[A block of data]
>> begin
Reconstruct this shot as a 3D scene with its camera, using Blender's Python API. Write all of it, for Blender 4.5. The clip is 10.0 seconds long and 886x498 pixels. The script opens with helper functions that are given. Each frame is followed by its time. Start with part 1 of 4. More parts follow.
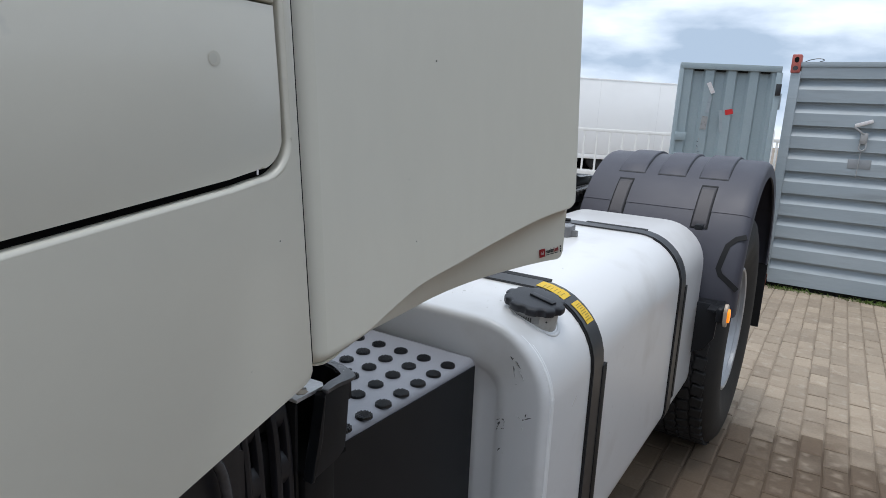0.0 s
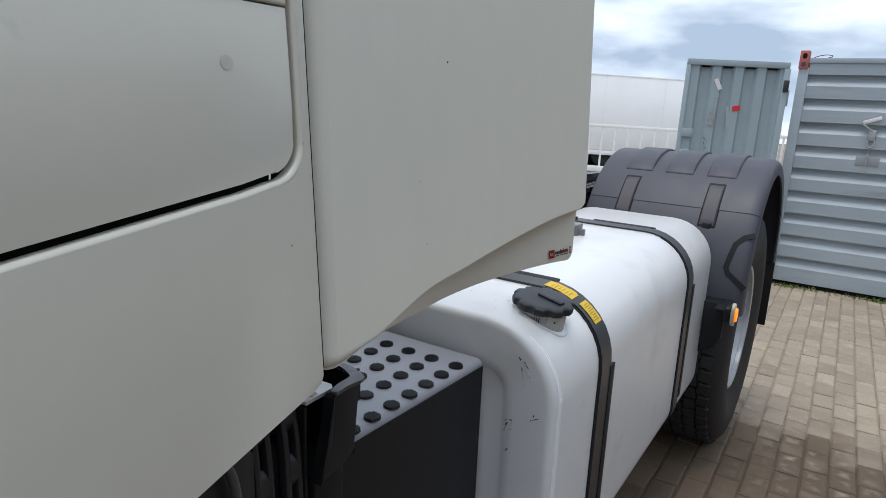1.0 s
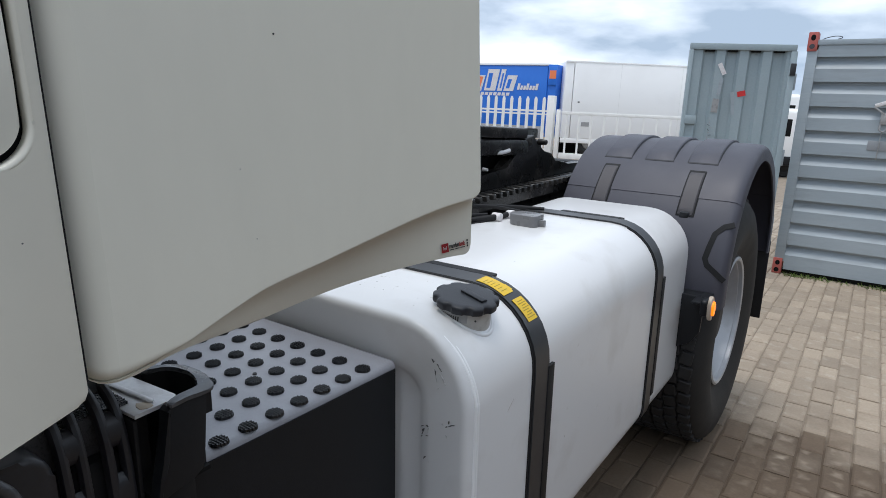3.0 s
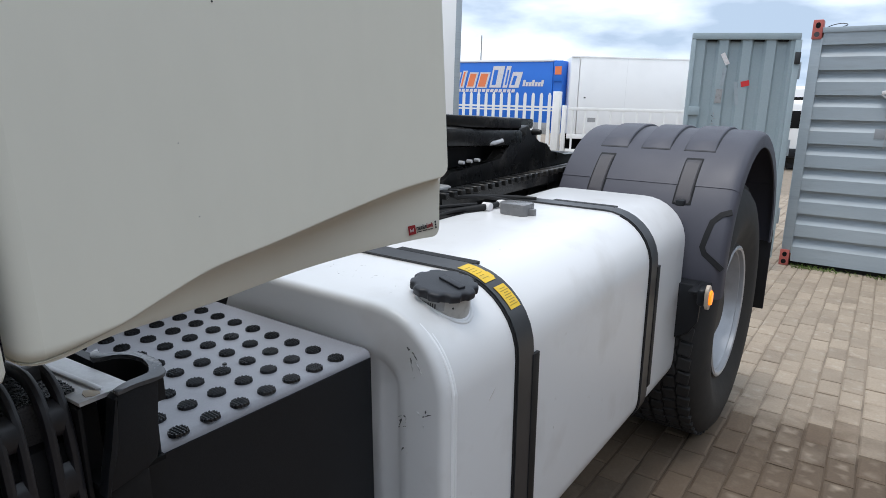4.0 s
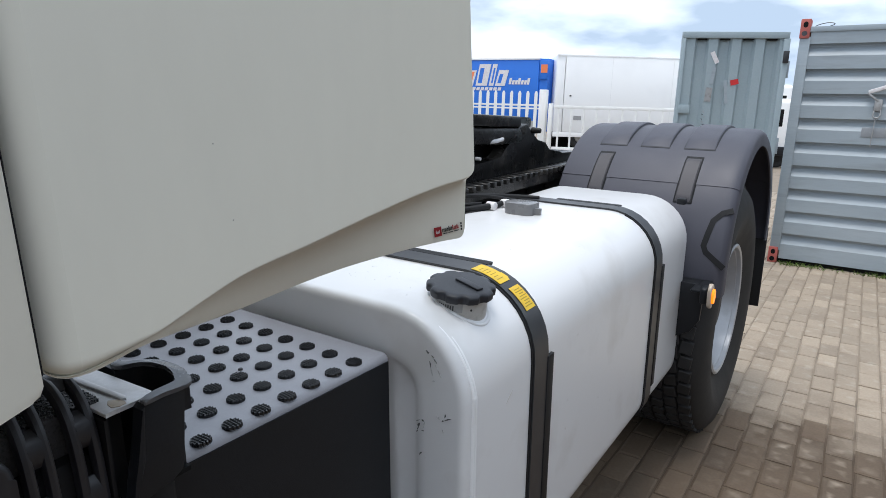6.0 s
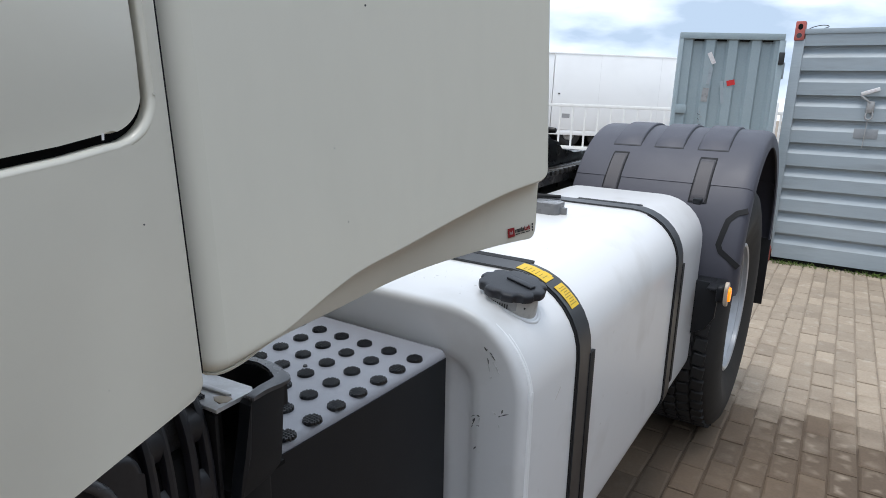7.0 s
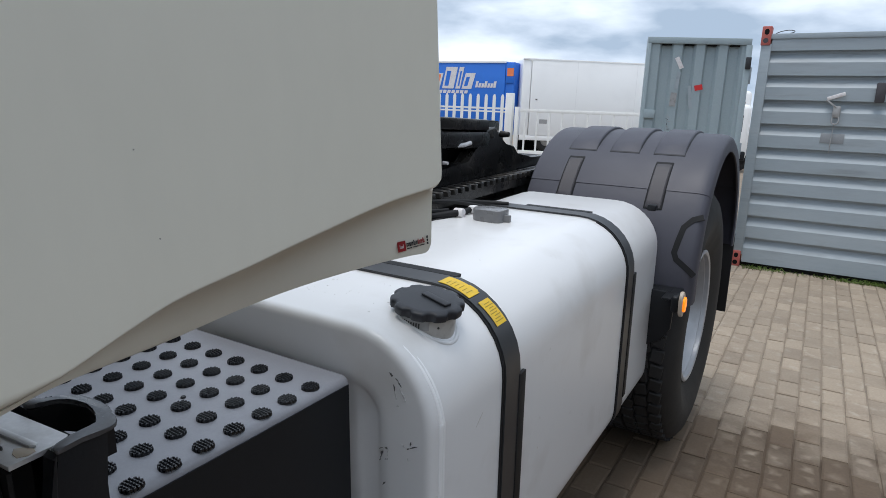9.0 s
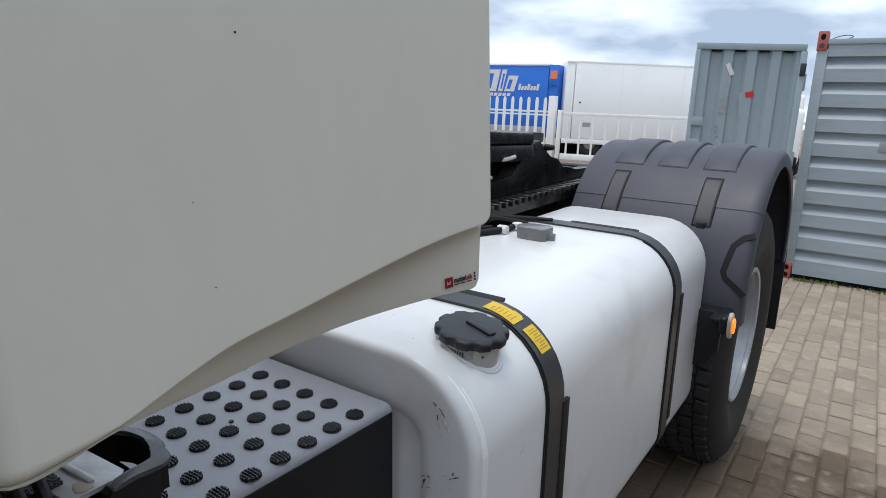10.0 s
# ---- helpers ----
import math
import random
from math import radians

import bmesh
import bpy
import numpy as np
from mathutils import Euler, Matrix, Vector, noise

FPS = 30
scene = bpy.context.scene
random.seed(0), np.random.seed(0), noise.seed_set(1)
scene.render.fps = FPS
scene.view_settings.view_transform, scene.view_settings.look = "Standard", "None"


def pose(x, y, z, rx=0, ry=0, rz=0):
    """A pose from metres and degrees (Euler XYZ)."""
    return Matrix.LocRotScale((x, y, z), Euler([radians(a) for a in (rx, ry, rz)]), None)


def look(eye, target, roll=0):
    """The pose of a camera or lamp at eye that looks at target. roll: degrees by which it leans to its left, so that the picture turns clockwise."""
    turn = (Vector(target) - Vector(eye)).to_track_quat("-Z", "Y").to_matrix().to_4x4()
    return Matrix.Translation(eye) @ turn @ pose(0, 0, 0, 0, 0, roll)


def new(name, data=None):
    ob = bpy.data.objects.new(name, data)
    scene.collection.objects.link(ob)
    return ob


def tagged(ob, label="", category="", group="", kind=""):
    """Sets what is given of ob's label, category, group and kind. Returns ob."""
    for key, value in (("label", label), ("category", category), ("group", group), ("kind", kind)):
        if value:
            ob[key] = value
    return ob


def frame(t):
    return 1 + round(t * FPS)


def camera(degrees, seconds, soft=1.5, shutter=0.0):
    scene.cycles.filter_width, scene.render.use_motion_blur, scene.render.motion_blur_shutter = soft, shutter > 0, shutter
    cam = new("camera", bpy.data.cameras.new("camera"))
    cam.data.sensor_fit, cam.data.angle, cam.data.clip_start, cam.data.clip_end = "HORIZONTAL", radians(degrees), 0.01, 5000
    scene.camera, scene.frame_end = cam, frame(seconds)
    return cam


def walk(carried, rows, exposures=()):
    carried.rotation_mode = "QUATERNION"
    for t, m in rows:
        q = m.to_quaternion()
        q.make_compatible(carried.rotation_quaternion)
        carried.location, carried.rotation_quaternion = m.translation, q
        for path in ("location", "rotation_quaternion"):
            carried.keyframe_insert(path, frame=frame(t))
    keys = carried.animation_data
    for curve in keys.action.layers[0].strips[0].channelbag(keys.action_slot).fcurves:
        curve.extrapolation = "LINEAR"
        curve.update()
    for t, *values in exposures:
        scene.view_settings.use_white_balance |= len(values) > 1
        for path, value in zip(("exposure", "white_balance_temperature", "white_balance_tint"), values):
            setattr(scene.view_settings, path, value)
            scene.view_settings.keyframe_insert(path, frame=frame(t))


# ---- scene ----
cam = camera(70.0, 10.0, soft=0.5)
# seconds, eye, yaw to the left, pitch up, lean to the left
PATH = [
    (0, 1.511, -3.035, 1.351, 32.13, -11.04, 3.68),
    (0.5, 1.510, -3.037, 1.350, 32.52, -11.10, 3.62),
    (1, 1.501, -3.034, 1.358, 32.50, -11.48, 3.79),
    (1.5, 1.516, -3.028, 1.368, 32.61, -11.58, 3.83),
    (2, 1.522, -3.023, 1.364, 32.86, -11.36, 3.13),
    (2.5, 1.540, -2.958, 1.379, 33.04, -11.95, 3.17),
    (3, 1.622, -2.852, 1.353, 34.32, -12.16, 2.69),
    (4.5, 1.658, -2.794, 1.322, 35.15, -12.35, 1.66),
    (5, 1.648, -2.803, 1.318, 34.80, -12.35, 1.92),
    (6.5, 1.551, -2.830, 1.329, 33.18, -12.60, 1.94),
    (7, 1.507, -2.901, 1.331, 32.40, -12.72, 2.37),
    (7.5, 1.549, -2.850, 1.336, 31.37, -12.31, 1.96),
    (8, 1.560, -2.861, 1.346, 30.61, -12.23, 2.21),
    (8.5, 1.564, -2.811, 1.349, 30.51, -12.22, 2.38),
    (9, 1.556, -2.744, 1.325, 30.74, -12.11, 2.33),
    (9.5, 1.538, -2.731, 1.305, 33.27, -11.91, 2.55),
    (10, 1.539, -2.740, 1.367, 34.39, -12.14, 2.56),
]


def aim(x, y, z, yaw, pitch, roll):
    a, p = radians(yaw), radians(pitch)
    way = Vector((-math.sin(a) * math.cos(p), math.cos(a) * math.cos(p), math.sin(p)))
    return look((x, y, z), Vector((x, y, z)) + way, roll)


STOPS = [(0, 0.45), (3, 0.47), (4.5, 0.70), (6.5, 0.73), (7.5, 0.67), (8, 0.63), (8.5, 0.54), (9, 0.37), (9.5, 0.38), (10, 0.46)]
walk(cam, [(t, aim(*row)) for t, *row in PATH], [(t, stops, 6580, 11) for t, stops in STOPS])

# ---- light ----
world = bpy.data.worlds.new("cloudy_sky")
scene.world = world
world.use_nodes = True
SUN_UP, SUN_TURN = 76.0, 195.0


def sky_nodes():
    nt = world.node_tree
    nt.nodes.clear()
    n = nt.nodes.new
    out, bg = n("ShaderNodeOutputWorld"), n("ShaderNodeBackground")
    sky = n("ShaderNodeTexSky")
    sky.sky_type, sky.sun_disc = "NISHITA", False
    sky.sun_elevation, sky.sun_rotation = radians(SUN_UP), radians(SUN_TURN)
    sky.air_density, sky.dust_density = 1.0, 1.5
    co = n("ShaderNodeTexCoord")
    mp = n("ShaderNodeMapping")
    mp.inputs["Scale"].default_value = (1.0, 1.0, 3.2)
    mp.inputs["Location"].default_value = (0.35, 0.1, 0.62)
    big, small = n("ShaderNodeTexNoise"), n("ShaderNodeTexNoise")
    big.inputs["Scale"].default_value, big.inputs["Detail"].default_value, big.inputs["Roughness"].default_value = 2.1, 9, 0.6
    small.inputs["Scale"].default_value, small.inputs["Detail"].default_value = 3.4, 8
    cover, shade = n("ShaderNodeValToRGB"), n("ShaderNodeValToRGB")
    cover.color_ramp.elements[0].position, cover.color_ramp.elements[1].position = 0.16, 0.36
    shade.color_ramp.elements[0].position, shade.color_ramp.elements[1].position = 0.38, 0.64
    shade.color_ramp.elements[0].color = (3.2, 4.15, 5.4, 1)
    shade.color_ramp.elements[1].color = (8.6, 9.6, 10.9, 1)
    mix = n("ShaderNodeMixRGB")
    link = nt.links.new
    link(co.outputs["Generated"], mp.inputs["Vector"])
    link(mp.outputs[0], big.inputs["Vector"])
    link(mp.outputs[0], small.inputs["Vector"])
    link(big.outputs[0], cover.inputs[0])
    link(small.outputs[0], shade.inputs[0])
    link(cover.outputs[0], mix.inputs[0])
    link(sky.outputs[0], mix.inputs[1])
    link(shade.outputs[0], mix.inputs[2])
    link(mix.outputs[0], bg.inputs[0])
    bg.inputs[1].default_value = 0.105
    link(bg.outputs[0], out.inputs[0])


sky_nodes()
sun = new("sun", bpy.data.lights.new("sun", "SUN"))
sun.data.energy, sun.data.angle, sun.data.color = 1.2, radians(24), (1.0, 0.98, 0.95)
# the light comes from high up, over the cab
SUN_FROM = Vector((-0.06, -0.22, 0.96))
sun.matrix_basis = look(SUN_FROM * 20, (0, 0, 0))


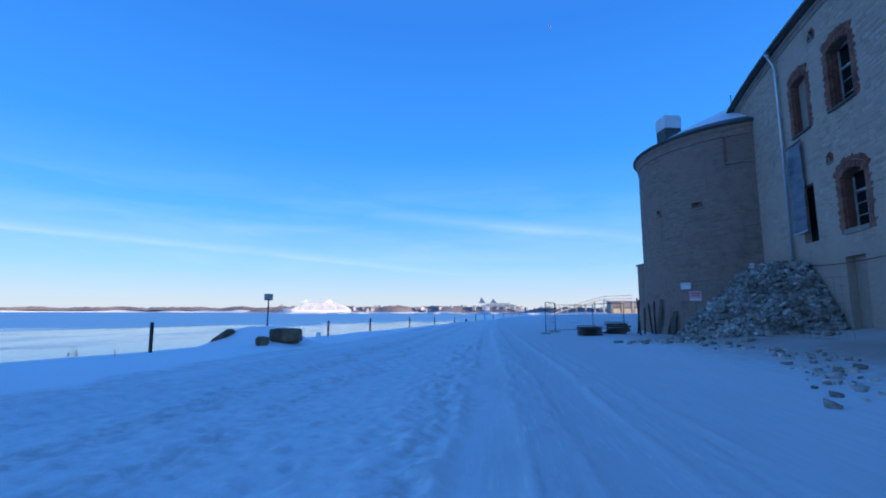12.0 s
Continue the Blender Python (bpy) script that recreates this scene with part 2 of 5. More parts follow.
def sea_water():
    m = bpy.data.materials.new("sea_water")
    m.use_nodes = True
    t = m.node_tree
    bsdf = t.nodes["Principled BSDF"]
    pos = t.nodes.new("ShaderNodeNewGeometry").outputs["Position"]
    sep = t.nodes.new("ShaderNodeSeparateXYZ")
    t.links.new(pos, sep.inputs[0])
    mp = t.nodes.new("ShaderNodeMapping")
    mp.inputs["Scale"].default_value = (1.0, 0.3, 1.0)
    t.links.new(pos, mp.inputs[0])
    patch = nd(t, "ShaderNodeTexNoise", Scale=0.03, Detail=5.0, Roughness=0.65, Distortion=0.8)
    wave = nd(t, "ShaderNodeTexNoise", Scale=0.9, Detail=4.0, Roughness=0.6)
    for n in (patch, wave):
        t.links.new(mp.outputs[0], n.inputs["Vector"])
    # calm, greasy-iced water inshore, ruffled water farther out
    out = math_node(t, "MULTIPLY", math_node(t, "ADD", sep.outputs[0], 45.0), -0.0066)
    out = math_node(t, "ADD", out, math_node(t, "MULTIPLY", math_node(t, "MAXIMUM", math_node(t, "SUBTRACT", sep.outputs[1], 110.0), 0.0), 0.006))
    out = math_node(t, "ADD", out, math_node(t, "MULTIPLY", math_node(t, "SUBTRACT", patch.outputs[0], 0.5), 2.2))
    far = ramp_node(t, [(0.28, (0, 0, 0)), (0.72, (1, 1, 1))], out).outputs[0]
    # thin dark leads through the greasy ice
    lead_mp = t.nodes.new("ShaderNodeMapping")
    lead_mp.inputs["Scale"].default_value = (1.0, 0.22, 1.0)
    t.links.new(pos, lead_mp.inputs[0])
    lead_n = nd(t, "ShaderNodeTexNoise", Scale=0.11, Detail=3.0, Roughness=0.5, Distortion=0.5)
    t.links.new(lead_mp.outputs[0], lead_n.inputs["Vector"])
    lead = ramp_node(t, [(0.0, (1, 1, 1)), (0.013, (0, 0, 0))], math_node(t, "ABSOLUTE", math_node(t, "SUBTRACT", lead_n.outputs[0], 0.52))).outputs[0]
    ice = mix_node(t, (0.20, 0.40, 0.47), (0.06, 0.16, 0.24), math_node(t, "MULTIPLY", lead, 0.75))
    # offshore blue base takes over part of the reflected upper sky
    t.links.new(mix_node(t, ice, (0.05, 0.27, 0.50), far), bsdf.inputs["Base Color"])
    t.links.new(math_node(t, "ADD", math_node(t, "MULTIPLY", far, 0.2), 0.12), bsdf.inputs["Roughness"])
    b = nd(t, "ShaderNodeBump", Distance=0.12)
    t.links.new(math_node(t, "ADD", math_node(t, "MULTIPLY", far, 0.45), 0.2), b.inputs["Strength"])
    t.links.new(wave.outputs[0], b.inputs["Height"])
    t.links.new(b.outputs[0], bsdf.inputs["Normal"])
    bsdf.inputs["IOR"].default_value = 1.33
    return m


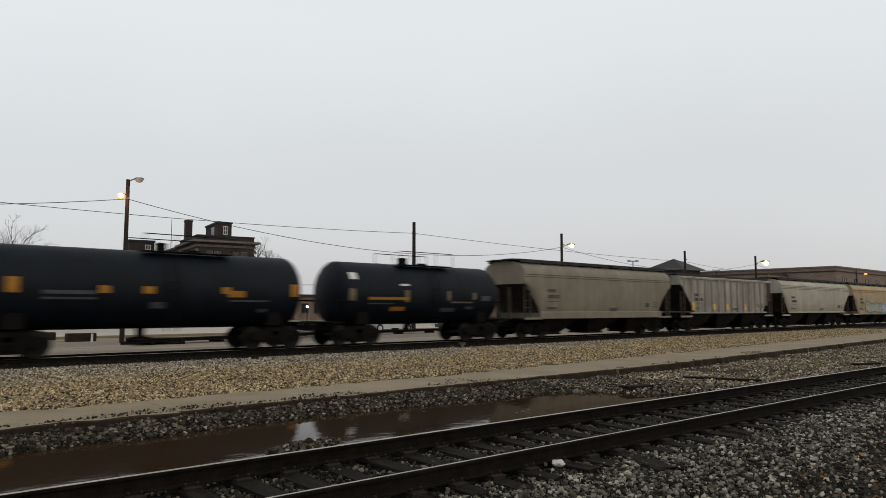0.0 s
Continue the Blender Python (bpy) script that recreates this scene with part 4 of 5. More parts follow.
# ---- tank cars ----
def tank_car(label, start, end, dx, extra):
    half = (end - start) / 2
    car = empty("tank_car", pose(0, YC, 0), label, "tank car", "cars of the freight train")
    bm = bmesh.new()
    R_, zc = 1.42, 2.30
    st = [(half - 0.62 + 0.62 * math.sin(a), R_ * math.cos(a)) for a in np.linspace(0, 1.5, 9)]
    st = [(-u, r) for u, r in st[::-1]] + [(-half * 0.5, R_), (0, R_), (half * 0.5, R_)] + st
    rings = [[bm.verts.new((u, r * math.cos(a), zc + r * math.sin(a))) for a in np.linspace(0, 2 * math.pi, 41)[:-1]] for u, r in st]
    for p, q in zip(rings, rings[1:]):
        for i in range(40):
            bm.faces.new((p[i], p[(i + 1) % 40], q[(i + 1) % 40], q[i]))
    bm.faces.new(rings[0])
    bm.faces.new(rings[-1])
    bmesh.ops.recalc_face_normals(bm, faces=bm.faces[:])
    smooth(part("tank", bm, M_TANK, car, "glossy black riveted tank shell"), 40)
    for u in (-half * 0.42, half * 0.42):
        bm = bmesh.new()
        rod(bm, (u - 0.03, 0, zc), (u + 0.03, 0, zc), R_ + 0.012, seg=48)
        part("weld_band", bm, M_TANK, car)
    bm = bmesh.new()
    rod(bm, (dx, 0, zc + R_ - 0.1), (dx, 0, zc + R_ + 0.28), 0.23, seg=20)
    rod(bm, (dx, 0, zc + R_ + 0.28), (dx, 0, zc + R_ + 0.33), 0.26, 0.18, seg=20)
    part("valve_housing", bm, M_GRIME, car)
    bm = bmesh.new()
    rod(bm, (dx + 1.2, 0, zc + R_ - 0.1), (dx + 1.2, 0, zc + R_ + 0.1), 0.28, seg=16)
    part("manway", bm, M_GRIME, car)
    part("top_platform", boxes((dx - 0.9, dx + 2.4, -0.95, -0.5, zc + R_ - 0.08, zc + R_ - 0.04), (dx - 0.9, dx + 2.4, 0.5, 0.95, zc + R_ - 0.08, zc + R_ - 0.04)), M_GRIME, car)
    for y in (-1.0, 1.0):
        bm = bmesh.new()
        for u in (dx - 0.9, dx + 0.2, dx + 1.3, dx + 2.4):
            rod(bm, (u, y, zc + R_ - 0.35), (u, y, zc + R_ + 0.56), 0.014, seg=6)
        rod(bm, (dx - 0.9, y, zc + R_ + 0.56), (dx + 2.4, y, zc + R_ + 0.56), 0.018, seg=6)
        part("safety_railing", bm, M_GRIME, car)
    bm = bmesh.new()
    for y in (-1.52, 1.52):
        for u in (0.1, 0.5):
            rod(bm, (u, y, 0.8), (u, y, 2.6), 0.022, seg=6)
            rod(bm, (u, y, 2.6), (u, y * 0.66, zc + R_ - 0.1), 0.022, seg=6)
        for z in np.arange(0.95, 2.6, 0.32):
            rod(bm, (0.1, y, z), (0.5, y, z), 0.014, seg=6)
    part("ladder", bm, M_GRIME, car)
    for e in (-1, 1):
        xa, xb = sorted((e * (half + 0.25), e * (half - 2.3)))
        part("stub_sill", boxes((xa, xb, -0.26, 0.26, 0.7, 1.02)), M_GRIME, car)
        part("end_platform", boxes((min(e * (half + 0.25), e * (half - 0.2)), max(e * (half + 0.25), e * (half - 0.2)), -1.45, 1.45, 0.98, 1.05)), M_GRIME, car)
        part("saddle", boxes((e * (half - 1.4) - 0.3, e * (half - 1.4) + 0.3, -1.15, 1.15, 0.95, 1.5)), M_GRIME, car)
        bm = bmesh.new()
        for y in (-1.42, 1.42):
            rod(bm, (e * (half + 0.2), y, 1.0), (e * (half + 0.2), y, 2.0), 0.02, seg=6)
            rod(bm, (e * (half + 0.2), y, 1.95), (e * (half - 0.7), y, 1.95), 0.018, seg=6)
        rod(bm, (e * (half + 0.2), -1.42, 1.95), (e * (half + 0.2), 1.42, 1.95), 0.018, seg=6)
        part("handrail", bm, M_GRIME, car)
        again(P_COUPLER, car, pose(e * (half + 0.0), 0, 0, 0, 0, 0 if e > 0 else 180))
        truck_under(car, e * (half - 1.3))
    bm = bmesh.new()
    rod(bm, (-0.3, 0, 0.55), (-0.3, 0, 0.95), 0.16, seg=12)
    box(bm, -0.6, 0.0, -0.3, 0.3, 0.5, 0.58)
    part("bottom_valve", bm, M_GRIME, car)
    # flat plates curved with the shell: (x, angle up from level, width, angle span)
    for nm, mt, u, a, w, da in extra:
        bm = bmesh.new()
        n = 6
        rr = R_ + 0.015
        rows_ = [[bm.verts.new((px, -rr * math.cos(radians(a + da * i / n)), zc + rr * math.sin(radians(a + da * i / n)))) for px in (u, u + w)] for i in range(n + 1)]
        for p, q in zip(rows_, rows_[1:]):
            bm.faces.new((p[0], p[1], q[1], q[0]))
        part(nm, bm, mt, car)
    return car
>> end
BRIEF -> Leave out the pictures and restate, word for word, the lines from the top of the data through the line containing "of a camera", both included.

THE SOLUTION ->
Reconstruct this shot as a 3D scene with its camera, using Blender's Python API. Write all of it, for Blender 4.5. The clip is 10.0 seconds long and 886x498 pixels. The script opens with helper functions that are given. Each frame is followed by its time. Start with part 1 of 4. More parts follow.
0.0 s
1.0 s
3.0 s
4.0 s
6.0 s
7.0 s
9.0 s
10.0 s
# ---- helpers ----
import math
import random
from math import radians

import bmesh
import bpy
import numpy as np
from mathutils import Euler, Matrix, Vector, noise

FPS = 30
scene = bpy.context.scene
random.seed(0), np.random.seed(0), noise.seed_set(1)
scene.render.fps = FPS
scene.view_settings.view_transform, scene.view_settings.look = "Standard", "None"


def pose(x, y, z, rx=0, ry=0, rz=0):
    """A pose from metres and degrees (Euler XYZ)."""
    return Matrix.LocRotScale((x, y, z), Euler([radians(a) for a in (rx, ry, rz)]), None)


def look(eye, target, roll=0):
    """The pose of a camera or lamp at eye that looks at target. roll: degrees by which it leans to its left, so that the picture turns clockwise."""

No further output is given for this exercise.